I’m going to miss BG, the GGMM, and everybody else who can tell you the difference between “postmodern” and “meta”. 

Collis will one day turn into a giant block of tofu. The building will be closed because everybody knows that tofu is not structurally sound. 

I never touched the fire. 

I’m going to miss pondering the meaning of life while staring at the one vending machine in Novack that sells sandwiches guaranteed to give you food poisoning. 

Yelling, “Stop! Thief!” whenever somebody sets off the beepers in the library will never get old. 

If people continue making hand motions to indicate their secret society affiliations in Facebook pictures, I will have material to last me well into my alum years. 

I don’t think there are any secret virgins or secret deaf people in the real world. But then again, they are secret for a reason.

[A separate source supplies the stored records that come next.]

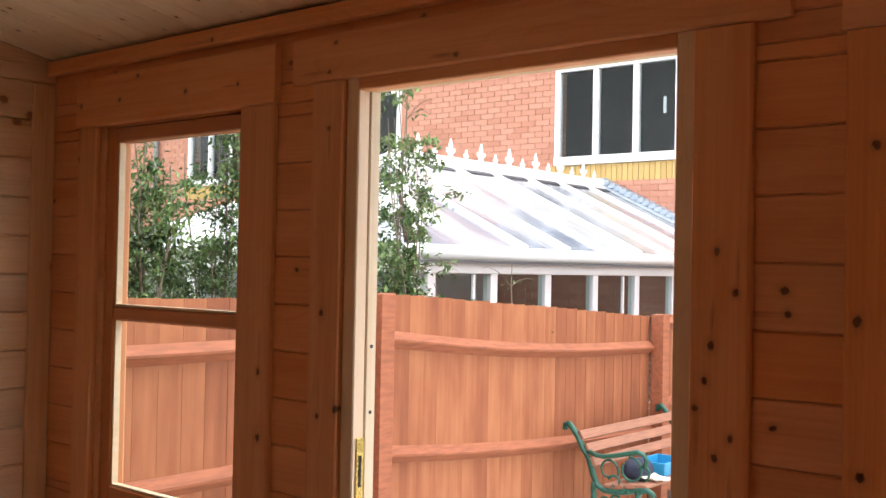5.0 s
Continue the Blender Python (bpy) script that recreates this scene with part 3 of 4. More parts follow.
pavement = empty("pavement", "riven square paving slabs, damp, stained with sand", "patio", kind="structure")
box_part("bedding", (1.60, -4.6, -0.172), (9.5, 0.80, PATIO_Z - 0.012), M_MORTAR, pavement, bevel=0)
SX, SY = 0.600, 0.577
slab_meshes = []
for v in range(4):
    b = bmesh.new()
    box(b, (-SX / 2 + 0.0035, -SY / 2 + 0.0035, -0.035), (SX / 2 - 0.0035, SY / 2 - 0.0035, 0), 0.004)
    bmesh.ops.subdivide_edges(b, edges=[e for e in b.edges if e.calc_length() > 0.4], cuts=1, use_grid_fill=True)
    for q in b.verts:
        if q.co.z > -0.002:
            q.co.z += random.uniform(-0.002, 0.002)
    slab_meshes.append(mesh_of(b, "slab", M_SLAB))
for i in range(-2, 13):
    for j in range(-7, 3):
        x, y = 2.655 + SX * (i + 0.5), -0.840 + SY * (j + 0.5)
        x = 1.835 if i == -2 else x
        cut = Matrix.Diagonal((0.42 / SX if i == -2 else 1, 0.33 / SY if j == 2 else 1, 1, 1))
        y = 0.48 if j == 2 else y
        part("slab", slab_meshes[(i * 5 + j * 3) % 4], None, pavement, m=pose(x, y, PATIO_Z + random.uniform(-0.002, 0.002), random.uniform(-0.3, 0.3), random.uniform(-0.3, 0.3), random.uniform(-0.25, 0.25)) @ cut)

# ---- fence ----
FENCE_Y = 0.735


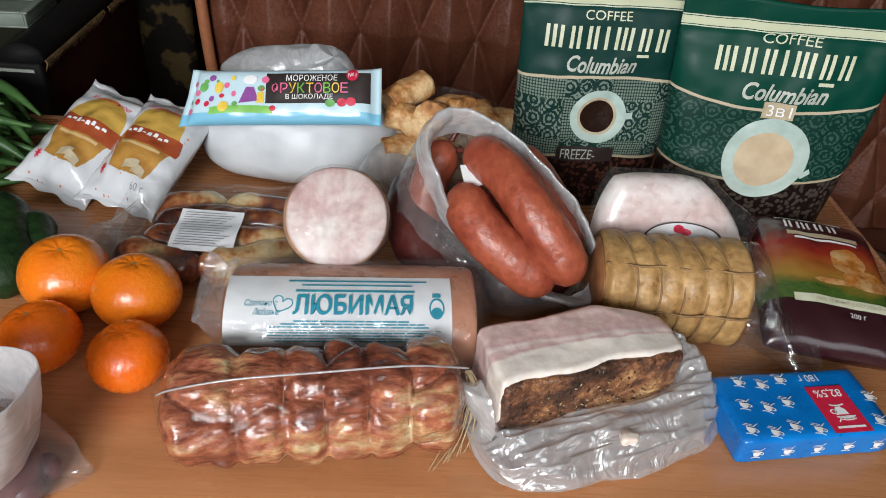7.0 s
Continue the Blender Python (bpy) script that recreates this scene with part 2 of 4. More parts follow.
M_pastry = mat("golden_pastry", (0.4, 0.2, 0.06), None, 36, 0.6, 0.9, 170, grit=0.65, wear=0.12, stops=((0.34, (0.22, 0.075, 0.02)), (0.46, (0.47, 0.22, 0.07)), (0.62, (0.70, 0.48, 0.25))))
M_filling = mat("brown_filling", (0.18, 0.08, 0.03), (0.25, 0.12, 0.05), 60, 0.6, 0.5)
M_green = mat("onion_leaf", (0.020, 0.060, 0.016), (0.060, 0.145, 0.036), 14, 0.42, 0.2, 200, spec=0.4)
M_cucumber = mat("cucumber_skin", (0.008, 0.028, 0.008), (0.02, 0.055, 0.014), 40, 0.5, 0.6, 170, spec=0.3)
M_onion = mat("purple_onion_skin", (0.085, 0.020, 0.030), (0.15, 0.050, 0.060), 25, 0.4, 0.2)
M_blue = mat("blue_foil", (0.0, 0.15, 0.50), (0.0, 0.19, 0.58), 12, 0.3, 0.15, 60, coat=0.3)
M_red = mat("red_print", (0.55, 0.015, 0.05), (0.6, 0.02, 0.06), 30, 0.35, 0.05)
M_white = mat("white_print", (0.8, 0.8, 0.8), (0.84, 0.84, 0.84), 30, 0.4, 0.02)
M_cream = mat("cream_print", (0.58, 0.59, 0.42), (0.64, 0.65, 0.48), 30, 0.35, 0.02)
M_silver = mat("silver_print", (0.38, 0.40, 0.35), (0.46, 0.48, 0.42), 40, 0.35, 0.02)
M_tan = mat("tan_print", (0.42, 0.34, 0.22), (0.48, 0.4, 0.27), 40, 0.4, 0.02)
M_ink = mat("black_ink", (0.02, 0.015, 0.015), (0.03, 0.02, 0.02), 20, 0.35, 0.02)
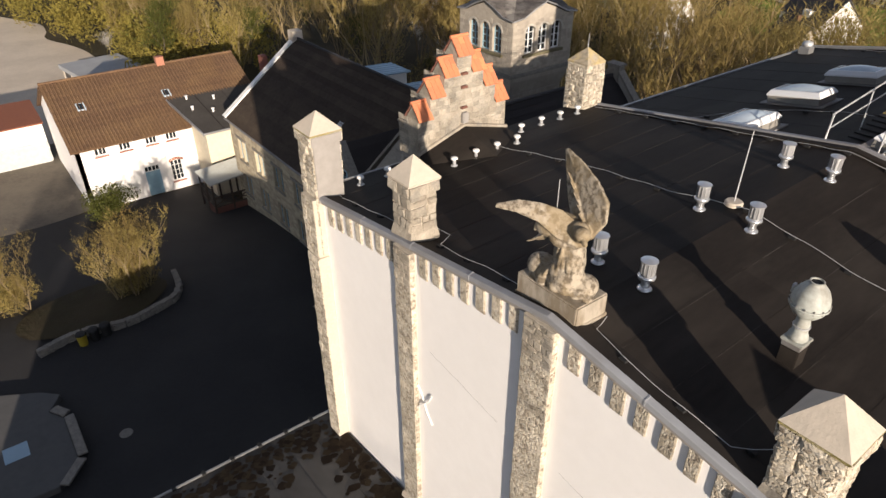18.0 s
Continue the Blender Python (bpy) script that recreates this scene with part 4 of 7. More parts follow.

It still confuses me why they choose to congregate in East Wheelock. 

I’m going to miss making fun of forums. 

If I overhear(d) something hilarious on the subway, can I still blitz that in to The Mirror?

In the real world, sometimes the football team makes it to the postseason. 

I’m going to miss getting passive-aggressive comments from the grill workers at the Hop and FoCo whenever I order something too labor-intensive. 

A Dartmouth parking ticket costs the same as an eighth of weed. A utilitarian would wonder why so many stoners get so many parking tickets. 

Jim Gusanoz dressed up as Rob Zombie for Halloween. Still gets me. By the way, Boloco takes itself too seriously. 

If I ever see a sign in the real world that says “Baby Changing Station,” I’m immediately going to rip off the letter ‘c’. 

When I was a freshman, nobody called Sig Nu “The Noodle”. I’m glad we added that to the lexicon. 

I’m going to miss making fun of so many things at Dartmouth.